Two common examples of creditor insurance are life insurance and disability insurance. Life insurance policies pay a lump sum, or death benefit, if the insured dies. Disability insurance pays a monthly sum if the insured is disabled and unable to work. When the person is able to return to work, disability payments are suspended.

Creditor insurance is generally available as part of a group insurance policy, rather than an individual policy. Group policies are generally less expensive than individual policies. The lender is the owner and beneficiary of the group policy. The borrower is known as the insured.

For example, a bank wants to insure all its mortgage customers. The bank applies for a group creditor insurance policy. The insurance company weighs the risks of the entire group against the price of the policy. Each client pays a fee, called a premium, which will be covered under the policy. As a result, the bank’s customers pay a lower rate than if they each purchased an individual insurance policy.

Declining term life insurance can be used to cover a mortgage loan. As the customer pays off the mortgage each month, the outstanding balance, the insured amount, is reduced. The amount of the death benefit will be reduced to match the remaining balance of the loan. As a result, the premiums can also be reduced each month.

Creditor insurance can also be used to secure credit card balances. These policies are sometimes called credit card protection programs. The customer may choose to purchase life or disability insurance, or both. The cost of the policy varies each month, depending on the balance of the credit card. When the customer has a zero credit card balance, there is no premium due that month.

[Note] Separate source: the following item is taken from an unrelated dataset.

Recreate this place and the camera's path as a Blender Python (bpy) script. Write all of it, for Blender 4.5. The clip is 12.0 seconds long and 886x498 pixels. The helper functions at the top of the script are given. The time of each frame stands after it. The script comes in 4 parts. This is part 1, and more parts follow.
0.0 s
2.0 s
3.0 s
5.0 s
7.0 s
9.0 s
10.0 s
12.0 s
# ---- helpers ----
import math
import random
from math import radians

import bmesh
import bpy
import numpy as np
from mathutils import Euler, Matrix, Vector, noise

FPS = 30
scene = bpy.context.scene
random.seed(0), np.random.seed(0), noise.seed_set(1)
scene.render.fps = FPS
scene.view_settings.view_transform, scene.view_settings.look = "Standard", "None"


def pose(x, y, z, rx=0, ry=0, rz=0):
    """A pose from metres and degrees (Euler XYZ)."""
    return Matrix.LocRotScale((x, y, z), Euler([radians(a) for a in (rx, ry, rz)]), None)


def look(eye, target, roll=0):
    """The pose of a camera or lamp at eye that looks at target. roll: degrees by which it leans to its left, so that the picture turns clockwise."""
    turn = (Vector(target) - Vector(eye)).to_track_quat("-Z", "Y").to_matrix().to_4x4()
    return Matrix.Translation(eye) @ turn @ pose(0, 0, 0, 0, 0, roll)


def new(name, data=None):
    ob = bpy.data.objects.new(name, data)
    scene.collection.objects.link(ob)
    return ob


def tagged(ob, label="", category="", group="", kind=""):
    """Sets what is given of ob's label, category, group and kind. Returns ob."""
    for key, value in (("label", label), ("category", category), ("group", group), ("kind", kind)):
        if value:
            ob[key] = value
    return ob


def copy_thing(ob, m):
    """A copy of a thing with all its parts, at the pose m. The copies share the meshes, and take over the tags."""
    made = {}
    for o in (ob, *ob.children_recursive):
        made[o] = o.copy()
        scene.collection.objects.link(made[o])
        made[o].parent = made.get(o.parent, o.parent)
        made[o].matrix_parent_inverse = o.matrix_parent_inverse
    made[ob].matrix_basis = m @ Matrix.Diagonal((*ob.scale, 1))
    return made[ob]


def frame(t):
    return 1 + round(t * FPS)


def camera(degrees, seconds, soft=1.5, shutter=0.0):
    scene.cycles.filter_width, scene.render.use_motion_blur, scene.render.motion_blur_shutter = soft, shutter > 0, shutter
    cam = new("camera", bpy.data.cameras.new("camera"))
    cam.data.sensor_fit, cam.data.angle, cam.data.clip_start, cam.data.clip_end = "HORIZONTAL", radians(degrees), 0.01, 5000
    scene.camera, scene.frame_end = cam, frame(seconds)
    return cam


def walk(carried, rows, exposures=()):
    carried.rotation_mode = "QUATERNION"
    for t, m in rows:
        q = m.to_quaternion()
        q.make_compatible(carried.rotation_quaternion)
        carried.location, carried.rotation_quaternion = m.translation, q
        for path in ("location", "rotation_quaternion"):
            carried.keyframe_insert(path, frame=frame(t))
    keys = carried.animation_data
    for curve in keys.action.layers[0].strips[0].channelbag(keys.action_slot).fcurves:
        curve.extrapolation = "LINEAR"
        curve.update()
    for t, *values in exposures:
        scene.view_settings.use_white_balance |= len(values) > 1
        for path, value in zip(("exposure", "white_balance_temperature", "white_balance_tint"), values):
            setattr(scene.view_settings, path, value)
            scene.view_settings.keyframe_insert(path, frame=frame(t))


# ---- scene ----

Banks can also use creditor life insurance policies for business loans. If a bank lends money to a business owner, the bank may require a life or disability insurance policy for the owner. Such policies help ensure that the loan will be repaid. This coverage is especially important if the owner’s job creates the main source of income for your business.

It is important to note that the proceeds, or death benefit, from any creditors insurance policy are paid to the lender, not to the insured’s family. A person would need to purchase separate life or disability insurance policies to protect their family in the event of illness or death. Life and disability policies can be purchased only from a licensed insurance agent.